La Constitution de 1988 donne en effet des pouvoirs limités au président, et l’avenir du pays se joue dans des tractations sans fin entre l’exécutif fédéral, les exécutifs locaux et le pouvoir législatif. La Banque centrale échappe en principe aux tractations politiciennes, jouant un rôle de garante de la stabilité macroéconomique du pays. De ce fait, et compte tenu du “passif brésilien” – l’hyperinflation des années 1990 –  ses marges de manoeuvres sont limitées pour soutenir la croissance. Lula comme Dilma se sont donc beaucoup appuyés sur la BNDES pour mettre en oeuvre une politique économique axée sur le soutien à la demande, à travers la construction de logements sociaux, la limitation du prix de l’énergie, et le soutien à l’investissement des grandes entreprises publiques comme Petrobras, véritable Etat dans l’Etat, tout comme l’est Gazprom en Russie. Et si l’économie brésilienne est plus diversifiée que l’économie russe,  les problèmes de corruption mis en évidence au sein de Petrobras sont assez emblématiques des effets d’une rente pétrolière.

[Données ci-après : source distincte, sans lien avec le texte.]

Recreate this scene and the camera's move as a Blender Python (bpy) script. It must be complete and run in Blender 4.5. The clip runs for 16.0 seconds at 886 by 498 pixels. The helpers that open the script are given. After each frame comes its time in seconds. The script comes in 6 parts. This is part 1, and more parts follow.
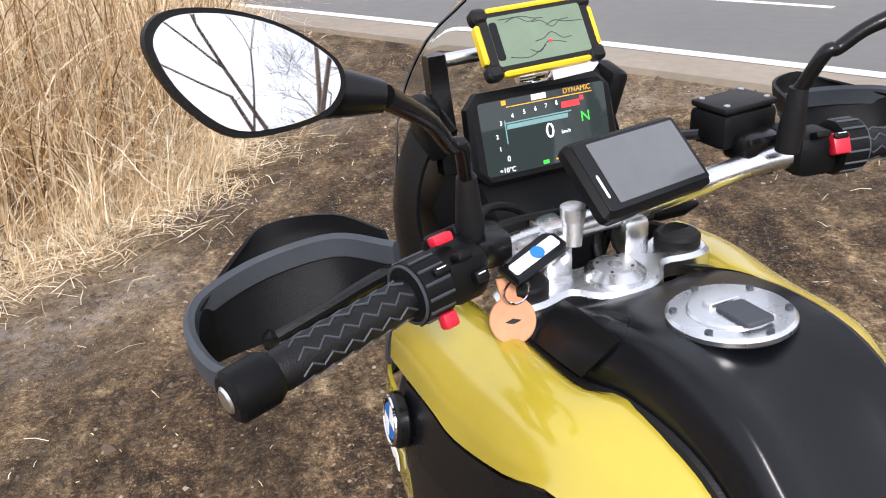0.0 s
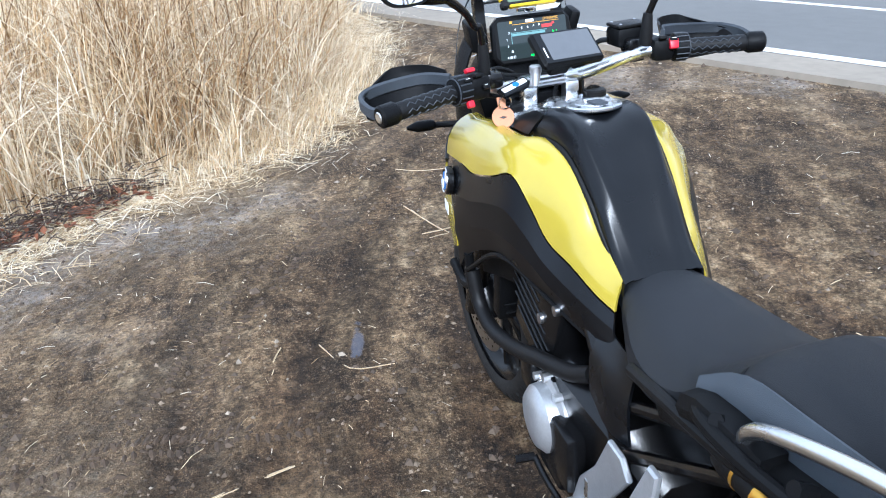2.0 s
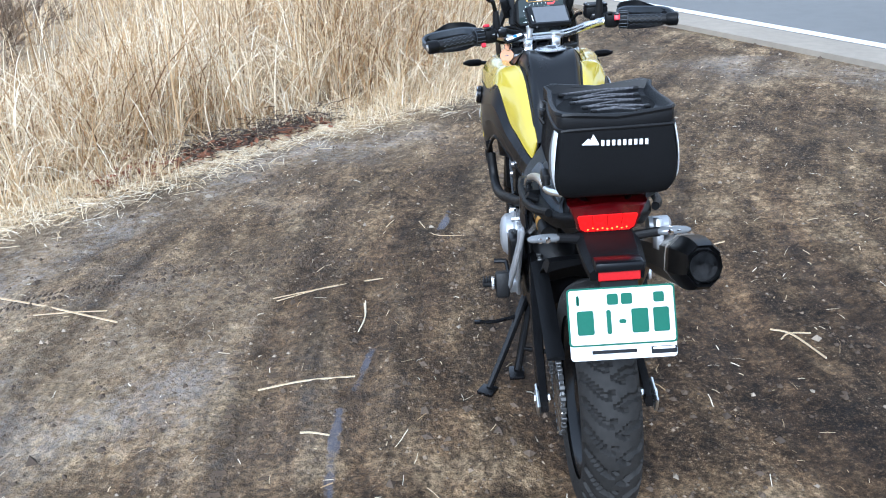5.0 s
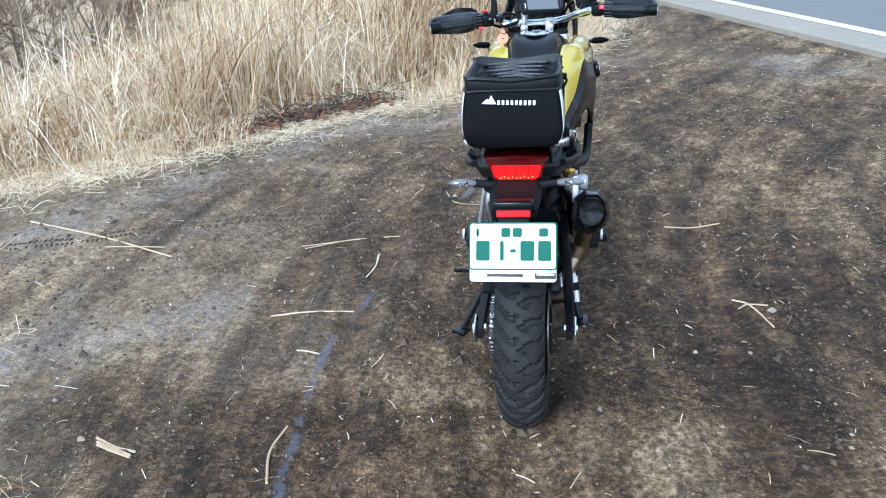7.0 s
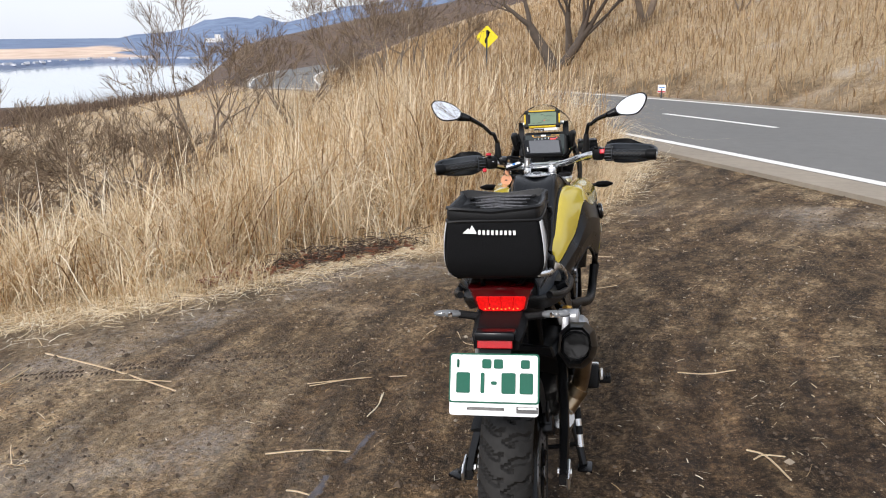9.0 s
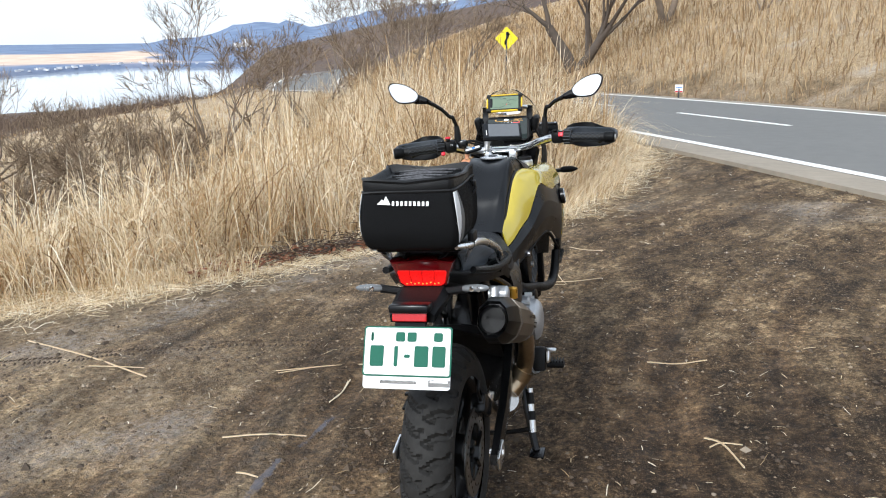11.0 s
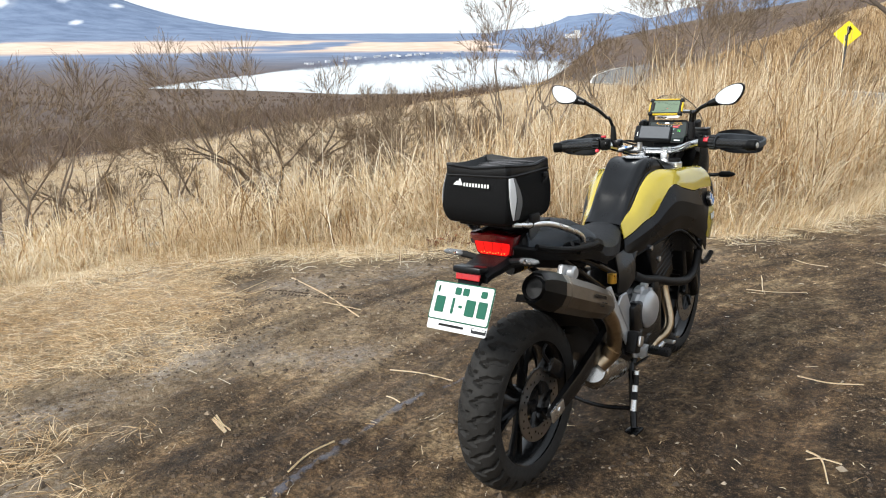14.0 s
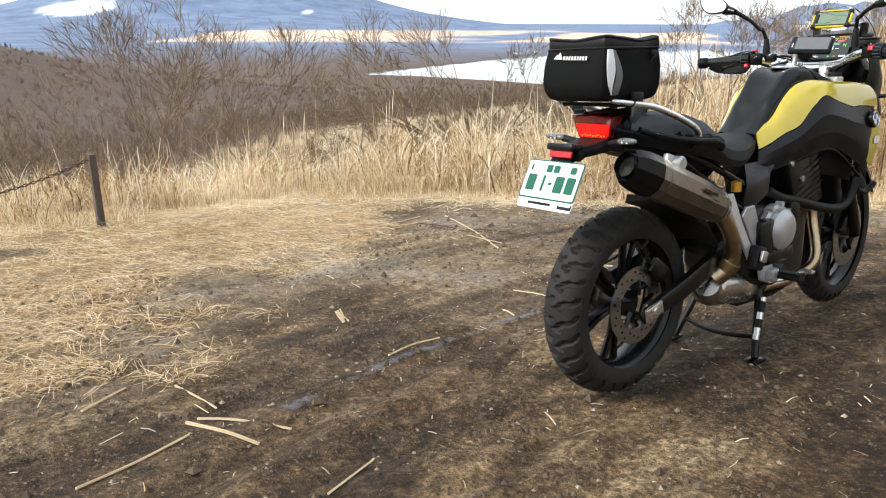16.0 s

Comment assainir le système économique, soutenir l’investissement privé et la formation de capital humain sans casser la dynamique positive en matière de redistribution de revenu issue des programmes sociaux ? Telle est l’équation à laquelle Dilma Rousseff devra très vite s’atteler. L’affirmation d’un statut de puissance mondiale pour le Brésil dépendra en effet de sa capacité, à la fois à corriger les insuffisances du marché – par exemple en matière d’investissement dans les infrastructures –, à relancer l’offre privée, et à juguler les mauvaises habitudes nées d’une longue période d’exercice du pouvoir : clientélisme politique et statu quo économique.